Right now, I am going through the process of trying to get the great city of Chattanooga to change a city code that will disqualify many of our recently retired veterans from serving as police officers or fire fighters.  Basically, to be employed for either, you mist be totally through training and hired before you turn 40.  When a person enters the military at 18, they can retire 20 years later at the age of 38, possibly very closed to 39.  The hiring process is very long, often taking up to, or even longer than a year for police officers.  That means, you will be 39, pushing 40, by the time you are even approved for a police academy.  Then, you have to wait for an academy to start.  In all that time, most recent retirees will age out of eligibility, since the training itself take yet another 5 months, and you must be done before you turn 40.  I find it absurd that the city would toss aside so many people who would be invaluable to them in either department.  Turing 40 doesn't mean you can't still be a vital member of the police department.  Far from it.   In fact, with the experience that many people walk away from the military with, they would only make the police department better for it.  Where else are you going to find so many people who are completely prepared to make tough decisions under extreme pressure?  They are generally all very familiar with small arms, something a police officer needs to be very comfortable with.  I could go on, and on about how their experience would be beneficial to the department, but I think it is really very obvious.  They would make great police officers, especially those who have any military police training.
However, this city code will preclude so many of them from being up to get into the department on such a tight time frame.
So, I want it changed.
I also have a special drive for this because it does affect my family directly.  I don't want to go into that right now, but I think you can figure it out.

I've already started contacting the mayor and City Council members.  I've started a petition that I plan on taking to a council meeting as soon as I have enough signatures.  Please, sign it.  Sign it.  Share it.  Send it to anyone you know.
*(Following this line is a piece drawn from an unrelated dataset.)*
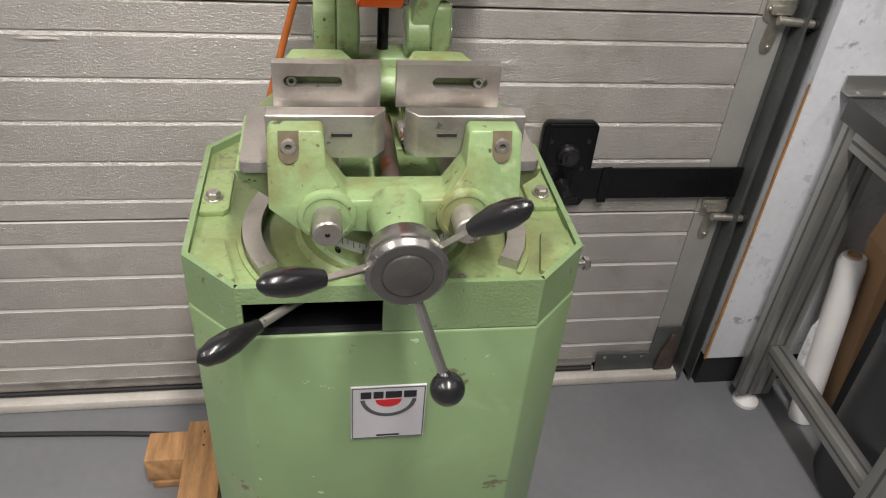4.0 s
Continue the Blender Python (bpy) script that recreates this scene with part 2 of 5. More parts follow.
WHITE = mat("white_paint", (0.80, 0.79, 0.74), 0.5, vary=0.06, bump=0.02)
GREEN_PRINT = mat("green_print", (0.02, 0.22, 0.10), 0.5, vary=0.1, bump=0)
HOSE = mat("amber_hose", (0.36, 0.10, 0.02), 0.3, vary=0.25, scale=18, bump=0.02, coat=0.3)
BENCH_TOP = mat("dark_bench_top", (0.05, 0.05, 0.05), 0.36, vary=0.2, scale=12, grain=120, bump=0.05, spots=(0.2, 0.2, 0.19), spot_at=0.72, spot_scale=70)
DRUM = mat("dark_drum_plastic", (0.032, 0.034, 0.038), 0.42, vary=0.15, bump=0.05)
GREY_PLASTIC = mat("grey_cabinet_paint", (0.27, 0.26, 0.25), 0.45, vary=0.08, bump=0.04)
BRASS = mat("brass_plug", (0.40, 0.27, 0.15), 0.4, 0.8, vary=0.2, bump=0.05)
CHIP = mat("bare_chipped_metal", (0.07, 0.055, 0.045), 0.5, 0.3, vary=0.4, scale=60, bump=0.1)
BLUE = mat("blue_print", (0.03, 0.08, 0.30), 0.4, vary=0.1, bump=0)
POCKET_SHADE = mat("oily_grime", (0.12, 0.10, 0.06), 0.45, vary=0.4, scale=40, bump=0.1)
HUB_STEEL = mat("turned_dark_steel", (0.30, 0.29, 0.28), 0.27, 0.9, vary=0.12, scale=20, grain=240, bump=0.03)
HUB_FACE = mat("dull_hub_face", (0.13, 0.125, 0.12), 0.4, 0.7, vary=0.2, scale=25, grain=240, bump=0.05)


# ---- building helpers ----
ORG = {}


def place(ob, parent, at):
    ORG[ob] = Vector(at)
    ob.parent = parent
    ob.location = Vector(at) - (ORG[parent] if parent else Vector((0, 0, 0)))
    return ob


def thing(name, at, label, category, group=""):
    ob = new(name)
    ob.empty_display_size = 0.05
    place(ob, None, at)
    return tagged(ob, label, category, group)


def part(name, bm, material, parent=None, label="", smooth=True):
    """Links a bmesh as one mesh object, its origin at its middle."""
    me = bpy.data.meshes.new(name)
    co = [v.co for v in bm.verts]
    lo = Vector([min(c[k] for c in co) for k in range(3)])
    hi = Vector([max(c[k] for c in co) for k in range(3)])
    mid = (lo + hi) / 2
    bmesh.ops.recalc_face_normals(bm, faces=bm.faces)
    bmesh.ops.translate(bm, verts=bm.verts, vec=-mid)
    for f in bm.faces:
        f.smooth = smooth
    for e in bm.edges:
        if smooth and len(e.link_faces) == 2 and e.calc_face_angle(0) > 0.6:
            e.smooth = False
    bm.to_mesh(me)
    bm.free()
    me.materials.append(material)
    ob = new(name, me)
    place(ob, parent, mid)
    if label:
        ob["label"] = label
    return ob


def struct(ob, label="", category=""):
    return tagged(ob, label, category, kind="structure")


def bev(bm, r, seg=2, angle=0.5):
    if r:
        es = [e for e in bm.edges if len(e.link_faces) == 2 and e.calc_face_angle(0) > angle]
        bmesh.ops.bevel(bm, geom=es, offset=r, segments=seg, profile=0.5, affect="EDGES", clamp_overlap=True)
    return bm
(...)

As a side goal in this whole process, and something that gets me all worked up in a good way, I want to involve my children.  I want them to watch their mom in action and see that anyone can try to change the way things are run.  "We the people.." isn't just in our governing documents for great literary effect.  It is there because regardless as to how they make us feel sometimes, we need to remember that we elect people.  We should drive policy, not the policy makers themselves.  I want my girls to see it, and feel it.  I want them to stand up for what they believe in, and work to change what they don't.

I want my Girl Scout troop to participate with me, too.  I want them to sit in on the council meetings that I go to.  I want them to watch me speak, and learn that they can do anything and be anything they want to.

This is one time where my dad taught me everything just right.  Thanks, Dad, and I promise to pass the lesson on to the best of my ability.